The Russia angle is also daunting. Moscow may well react by intensifying its attacks on the opposition forces the US supports, who are already targeted by Russian warplanes. Unilateral US intervention against Syrian government forces would also help Moscow to argue it is doing no worse in Ukraine, where it supports opposition forces behind a thin veil of denials that its forces are directly involved. The US is not ready to respond in kind to Russian escalation in Ukraine, if only because the European allies would not want it. Kiev might be the unintended victim of US escalation in Syria.
Second order effects could also include loss of European, Turkish and Jordanian support, because of an increased refugee flow out of Syria, as well as increased Iranian support for the Houthi rebellion in Yemen, destabilization of Bahrain and Shia militias in Iraq. Greater chaos in Syria could also help ISIS to revive its flagging fortunes and al Qaeda affiliate Jabhat al Nusra to pursue its fight against the Syrian government.
These downsides are all too real, but so is the current situation: Russia, the Syrian government, Iran and Hezbollah are making mincemeat of the US-supported Syrian opposition while more extremist forces are gaining momentum. President Obama is reluctant to attack sovereign states that have not attacked the US directly without an international mandate of some sort. That is understandable. But doing nothing military to respond to a deteriorating situation is a decision too, one with real and unfortunately burgeoning negative consequences for US interests.

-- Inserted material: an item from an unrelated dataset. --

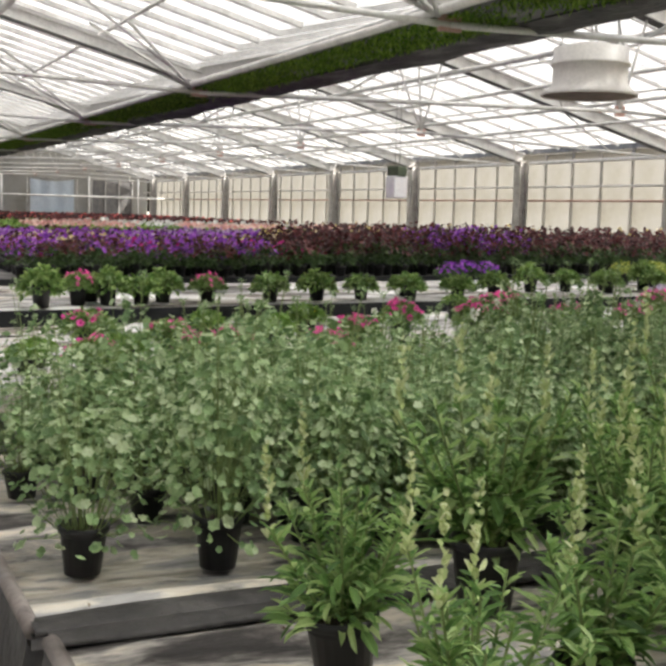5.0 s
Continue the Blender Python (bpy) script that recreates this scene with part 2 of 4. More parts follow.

Hezbollah is the way out of this quandary. It is not a state. It is a designated terrorist group that has killed hundreds of Americans, and many others as well. The Americans say they are fighting terrorist groups in Syria. Why not Hezbollah? Its ground forces there have become increasingly important to the Syrian government’s cause. Getting Hezbollah out of the fight would arguably have as much impact on the military balance as strikes on the Syrian army, which is already a declining and demoralized force.
Washington need not start with military action. It could lead with diplomacy, telling Moscow and Tehran that we want Hezbollah to leave Syria tout de suite. If it fails to leave by a date certain, we could then strip it of its immunity and treat it like the other terrorist groups in Syria. Moscow might even welcome such a move, since Hezbollah efforts in Syria strengthen Iran’s hold, not Russia’s.
Tehran would be furious, claiming Hezbollah is in Syria at the request of its legitimate government. Hezbollah would likely try to strike US, Israeli or even Jewish targets in the region or beyond. It has managed in the past to murder Jews as far away as Argentina. Doing so would confirm the thesis that Hezbollah is a terrorist group and redouble the need to act decisively against it.
No suggestions for what to do or not do in Syria are simple. The situation has gotten so fraught that any proposition will have complicated and unpredictable consequences. But the State Department dissenters missed an opportunity to duck some of the President’s objections and strengthen their own argument by focusing on a terrorist group, rather than the regime’s own forces. Don’t forget Hezbollah.